What do we learn from living?
This is the question Dr. Derrick Warren wants people to ask themselves.
As dean of the College of Business at Grambling State University, a former associate dean at Southern University and A&M College’s College of Business, the son of educators and a self-professed super-fan of schoolteachers, Warren knows the academic world. And because his experiences have resulted in a great deal of wisdom, students, colleagues and others in his circle have wasted no time trying to glean some of it for themselves.
“I’m often asked, ‘What’s the most necessary skill a student needs to have?’ and it’s a tough question because the future of work is all about skills,” Warren said. “I tell people that one of the greatest skills we can have is the skill to continuously learn.”
Learning, of course, happens as much in the classroom as it does out in the world, and that’s the part Warren wants his students to think about most.
Prior to academia, Warren spent 32 years at IBM. He spent seven of those years working abroad—in Tokyo, Shanghai and Johannesburg—before returning to the U.S. to retire and then earn his Doctor of Business Administration from Georgia State’s Robinson College of Business.
“I’m like a cat. I have multiple lives,” Warren laughed, adding that, as the son of two educators, in the back of his mind, he always thought “part of a paying it forward strategy was to give back in education.”
“I earned an MBA [from the University of South Florida] and wanted to leverage my undergraduate degree in computer science [from Southern University]. I really wanted to work in the business of technology, and looked at programs that offered an executive doctorate degree,” he said. “Robinson has been recognized as one of the most innovative programs in the country. The staff and faculty created an amazing learning experience. The access to resources and opportunities was invaluable.”
Part of Warren’s vision at Grambling is to offer the same access to resources and opportunities he received at Robinson.
As someone who believes “there is no business without technology and no technology without business,” Warren hopes to infuse all of Grambling’s business degree programs with technology. AI and the ethics around it are a major focus.
“It’s not AI you need to be afraid of. It’s the person who knows how to use it,” he said.
Warren hopes to help his students develop an entrepreneurial mindset, so they can approach frustration with curiosity.
“Frustrations cause us to problem-solve,” he said. “Problem-solving is how some of our greatest entrepreneurs develop products. Companies like Uber, Doordash, Google, Open AI and Apple came out of wanting to make something better or taking something that was frustrating or hard and transitioning it into something new, exciting and innovative.”

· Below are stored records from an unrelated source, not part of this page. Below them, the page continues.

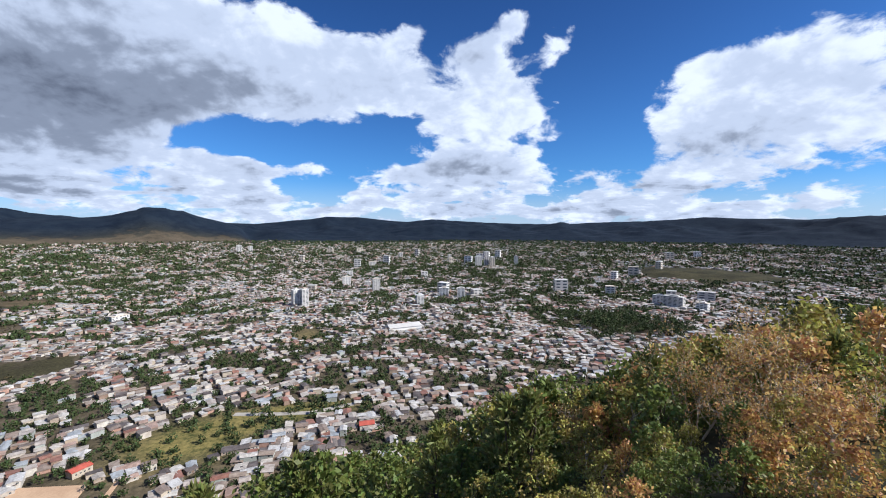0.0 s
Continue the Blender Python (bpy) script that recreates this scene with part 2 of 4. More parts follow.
M_WINDOW = material("window_glass", (0.03, 0.04, 0.05), (0.07, 0.085, 0.10), 0.3, 0.15)
M_DOOR = material("painted_door", (0.12, 0.07, 0.05), (0.22, 0.13, 0.09), 1.0, 0.6, 0.0, "object", ((1, 1, 1), (0.5, 0.8, 1.2), (1.6, 1.4, 1.1)))
M_LEAF = material("green_leaves", (0.075, 0.11, 0.022), (0.22, 0.25, 0.055), 0.6, 0.6, 0.0, "island", thin=0.35)
M_PINE = material("pine_needles", (0.10, 0.125, 0.028), (0.25, 0.26, 0.07), 0.4, 0.6, 0.0, "island", thin=0.35)
M_AUTUMN = material("orange_leaves", (0.34, 0.17, 0.05), (0.72, 0.46, 0.17), 1.2, 0.6, 0.0, "island", thin=0.35)
M_YELLOW = material("yellow_leaves", (0.38, 0.26, 0.075), (0.8, 0.62, 0.27), 2.0, 0.5, 0.0, "island", thin=0.35)
M_GOLD = material("gold_green_leaves", (0.16, 0.15, 0.03), (0.50, 0.42, 0.10), 0.8, 0.6, 0.0, "island", thin=0.35)
M_OLIVE = material("olive_leaves", (0.16, 0.13, 0.03), (0.46, 0.33, 0.09), 1.5, 0.55, 0.0, "island", thin=0.35)
M_FEATHER = material("feathery_leaves", (0.1, 0.1, 0.035), (0.26, 0.24, 0.1), 1.5, 0.6, 0.0, "island", thin=0.3)
M_DRYLEAF = material("dry_leaves", (0.07, 0.06, 0.04), (0.18, 0.16, 0.11), 3.0, 0.7, 0.0, "island", thin=0.35)
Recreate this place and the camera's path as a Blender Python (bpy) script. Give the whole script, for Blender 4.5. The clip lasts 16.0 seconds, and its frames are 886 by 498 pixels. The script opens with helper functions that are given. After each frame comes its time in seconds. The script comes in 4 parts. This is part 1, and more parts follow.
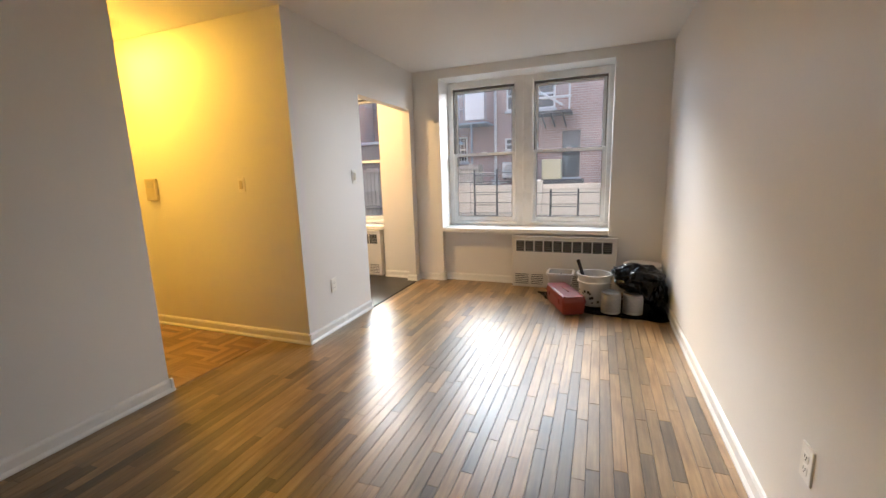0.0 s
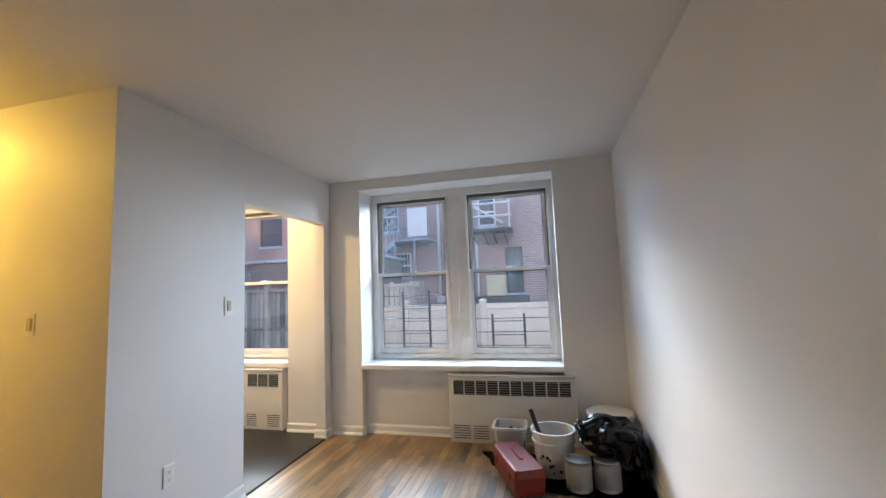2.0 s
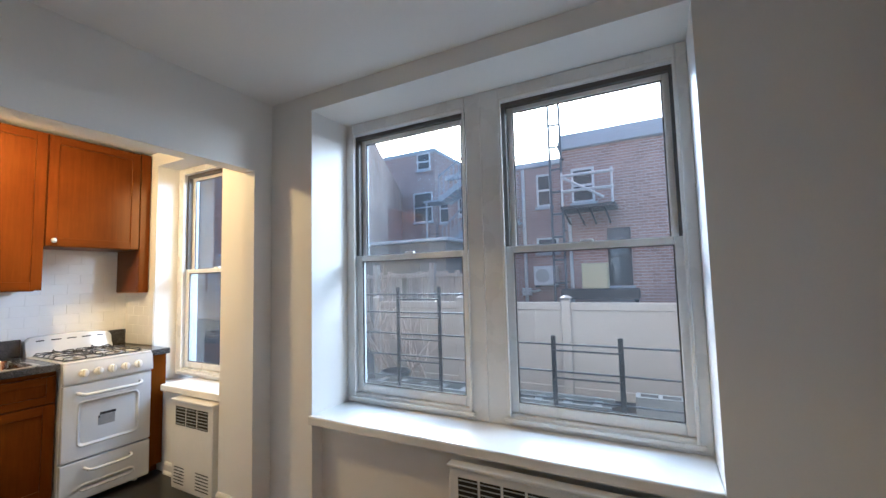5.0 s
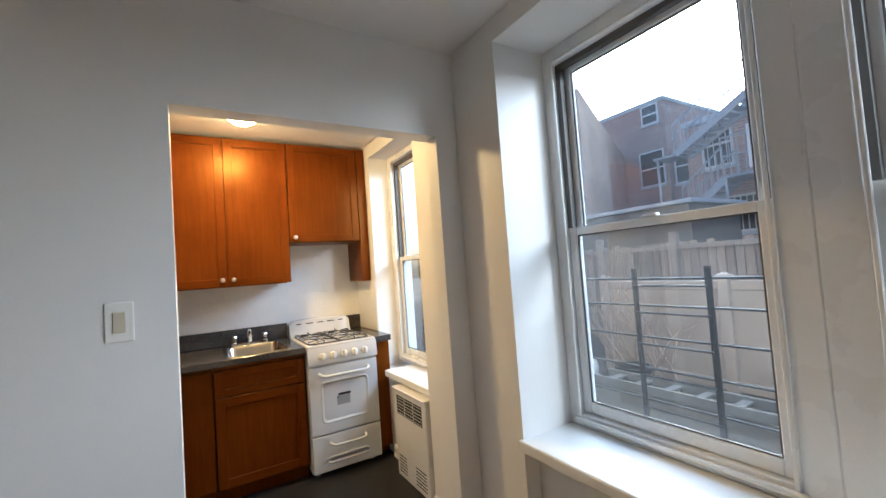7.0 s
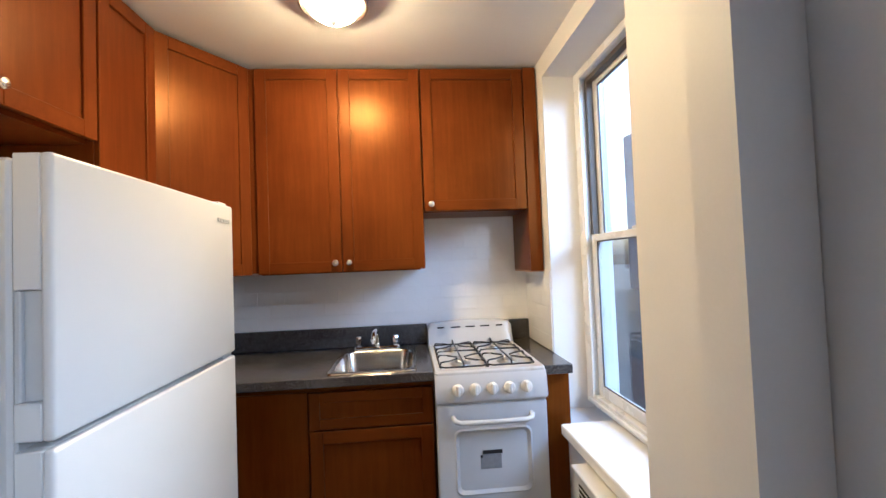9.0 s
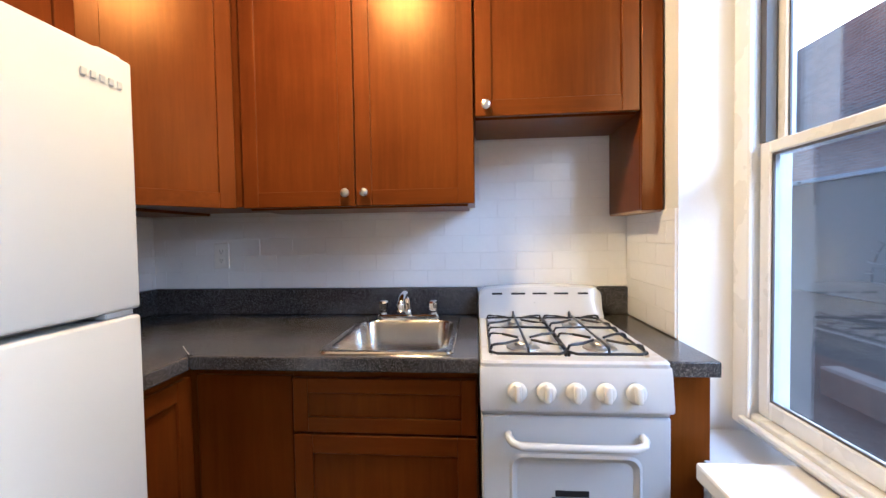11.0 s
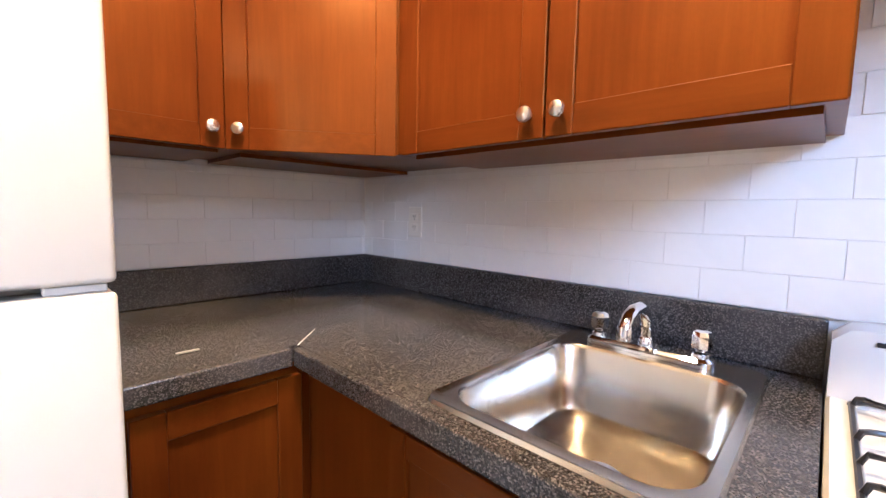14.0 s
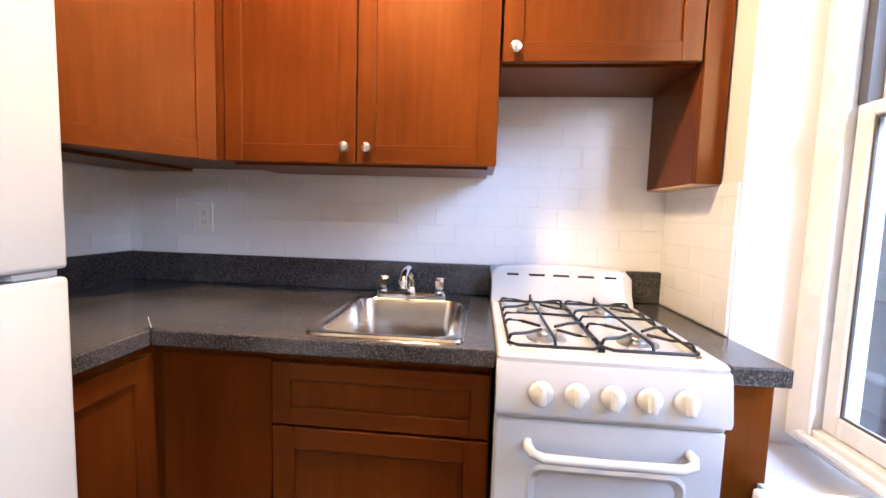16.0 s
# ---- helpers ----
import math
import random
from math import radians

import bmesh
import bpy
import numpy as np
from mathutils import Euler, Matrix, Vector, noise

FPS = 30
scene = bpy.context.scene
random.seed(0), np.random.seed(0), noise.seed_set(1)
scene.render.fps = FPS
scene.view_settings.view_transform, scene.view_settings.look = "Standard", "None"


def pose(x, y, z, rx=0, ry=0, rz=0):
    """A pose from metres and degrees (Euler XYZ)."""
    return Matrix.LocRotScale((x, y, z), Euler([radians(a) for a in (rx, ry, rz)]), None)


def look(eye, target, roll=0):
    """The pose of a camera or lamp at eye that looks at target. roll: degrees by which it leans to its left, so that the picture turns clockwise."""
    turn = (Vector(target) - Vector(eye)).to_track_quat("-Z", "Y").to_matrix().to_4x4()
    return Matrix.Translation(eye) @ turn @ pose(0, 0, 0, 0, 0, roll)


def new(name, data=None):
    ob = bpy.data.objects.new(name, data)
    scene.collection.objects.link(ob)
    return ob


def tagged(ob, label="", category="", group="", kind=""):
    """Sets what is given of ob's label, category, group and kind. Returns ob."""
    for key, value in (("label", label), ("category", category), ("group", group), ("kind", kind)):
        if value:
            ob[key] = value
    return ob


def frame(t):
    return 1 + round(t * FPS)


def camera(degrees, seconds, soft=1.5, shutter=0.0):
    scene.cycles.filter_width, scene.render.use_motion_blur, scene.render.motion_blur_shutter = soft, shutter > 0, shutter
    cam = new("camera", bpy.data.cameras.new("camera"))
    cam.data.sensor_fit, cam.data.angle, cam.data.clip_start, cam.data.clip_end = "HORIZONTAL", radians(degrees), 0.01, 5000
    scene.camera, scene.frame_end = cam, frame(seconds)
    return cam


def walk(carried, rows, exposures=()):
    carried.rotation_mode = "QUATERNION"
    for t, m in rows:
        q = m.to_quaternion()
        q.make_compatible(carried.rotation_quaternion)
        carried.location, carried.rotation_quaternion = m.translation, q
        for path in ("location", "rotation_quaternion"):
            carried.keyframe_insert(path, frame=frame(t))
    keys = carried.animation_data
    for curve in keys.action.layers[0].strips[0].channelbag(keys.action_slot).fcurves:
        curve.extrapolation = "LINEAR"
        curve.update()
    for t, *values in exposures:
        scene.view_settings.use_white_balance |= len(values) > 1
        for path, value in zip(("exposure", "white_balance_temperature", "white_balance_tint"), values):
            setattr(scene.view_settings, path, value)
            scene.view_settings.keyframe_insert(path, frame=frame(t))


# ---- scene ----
cam = camera(95.1, 16.0)
PATH = [
    (0, (-0.26, 0.659, 1.293), (-0.97, 2.495, 0.934), -1.8),
    (0.5, (-0.246, 0.77, 1.336), (-0.856, 2.673, 1.245), -1.9),
    (1, (-0.22, 1.008, 1.362), (-0.8, 2.921, 1.413), -2.2),
    (1.5, (-0.212, 1.245, 1.364), (-0.747, 3.167, 1.506), -1.8),
    (2, (-0.277, 1.551, 1.378), (-0.749, 3.486, 1.565), -2.2),
    (2.5, (-0.233, 1.872, 1.36), (-0.67, 3.813, 1.557), -2.6),
    (3, (-0.245, 2.182, 1.369), (-0.671, 4.127, 1.549), -1.1),
    (3.2, (-0.276, 2.322, 1.353), (-0.69, 4.271, 1.526), -1.1),
    (5.3, (-0.321, 3.683, 1.395), (-1.418, 5.349, 1.536), -2.2),
    (5.5, (-0.342, 3.728, 1.396), (-1.558, 5.309, 1.537), -2.8),
    (6, (-0.331, 3.924, 1.415), (-1.872, 5.193, 1.54), -2.5),
    (6.5, (-0.41, 4.021, 1.401), (-2.098, 5.091, 1.486), -3.1),
    (7, (-0.694, 4.106, 1.409), (-2.398, 5.149, 1.497), -4.1),
    (7.5, (-0.974, 4.231, 1.395), (-2.753, 5.144, 1.428), -3.5),
    (8, (-1.254, 4.412, 1.399), (-3.165, 5.003, 1.39), -1.1),
    (8.5, (-1.553, 4.503, 1.396), (-3.513, 4.903, 1.402), -1.3),
    (9, (-1.813, 4.649, 1.413), (-3.805, 4.813, 1.473), -2.2),
    (9.2, (-1.881, 4.725, 1.396), (-3.878, 4.758, 1.491), -2.2),
    (11.3, (-2.638, 4.737, 1.252), (-4.623, 4.513, 1.152), -0.5),
    (11.5, (-2.717, 4.727, 1.245), (-4.693, 4.435, 1.132), -0.1),
    (12, (-2.905, 4.672, 1.235), (-4.841, 4.187, 1.094), 0.7),
    (12.5, (-3.077, 4.688, 1.228), (-4.883, 3.838, 1.091), 1.9),
    (13, (-3.182, 4.722, 1.237), (-4.752, 3.49, 1.098), 2.2),
    (13.5, (-3.22, 4.724, 1.231), (-4.637, 3.322, 1.076), 1.1),
    (14, (-3.239, 4.723, 1.226), (-4.683, 3.35, 1.047), 1.1),
    (14.5, (-3.198, 4.714, 1.225), (-4.815, 3.552, 1.033), 1.8),
    (15, (-3.05, 4.666, 1.213), (-4.901, 3.936, 1.008), 2.1),
    (15.5, (-2.896, 4.659, 1.213), (-4.852, 4.31, 0.983), 2.5),
    (16, (-2.724, 4.69, 1.229), (-4.708, 4.511, 1.059), 1.8),
]
EXPOSURES = [(0.0, 2.1, 5650, 10), (1.5, 1.9, 5150, 8), (2.5, 2.05, 4750, 5), (3.2, 2.2, 4750, 4), (5.5, 1.5, 4750, 6), (6.5, 1.5, 5050, 5), (7.5, 1.4, 4950, 5), (8.5, 1.22, 4450, 8), (9.2, 1.35, 4400, 10), (11.3, 1.6, 4450, 12), (13.5, 2.2, 4700, 18), (15.0, 2.3, 4700, 18), (16.0, 2.05, 4650, 18)]
walk(cam, [(t, look(eye, target, roll)) for t, eye, target, roll in PATH], exposures=EXPOSURES)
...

Warren believes you learn best by asking questions, reading and having a curiosity about the world. He dedicated a TED Talk to his experiences living abroad, which taught him how to adapt quickly to life’s changing circumstances. By using his own life as an example, he hopes can encourage his students to parlay their experiences into skills they can take anywhere.
And it also brings Warren full circle to that question he wants people to ask themselves: What do we learn from living?
“I always tell people I just want to be better today than I was yesterday, and better tomorrow than I am today,” he said.
Watching his students strive to do the same thing in their lives is the only reward he needs.
“I’m seeing students grow, thrive and learn,” Warren said. “I feel I’ve found my purpose.”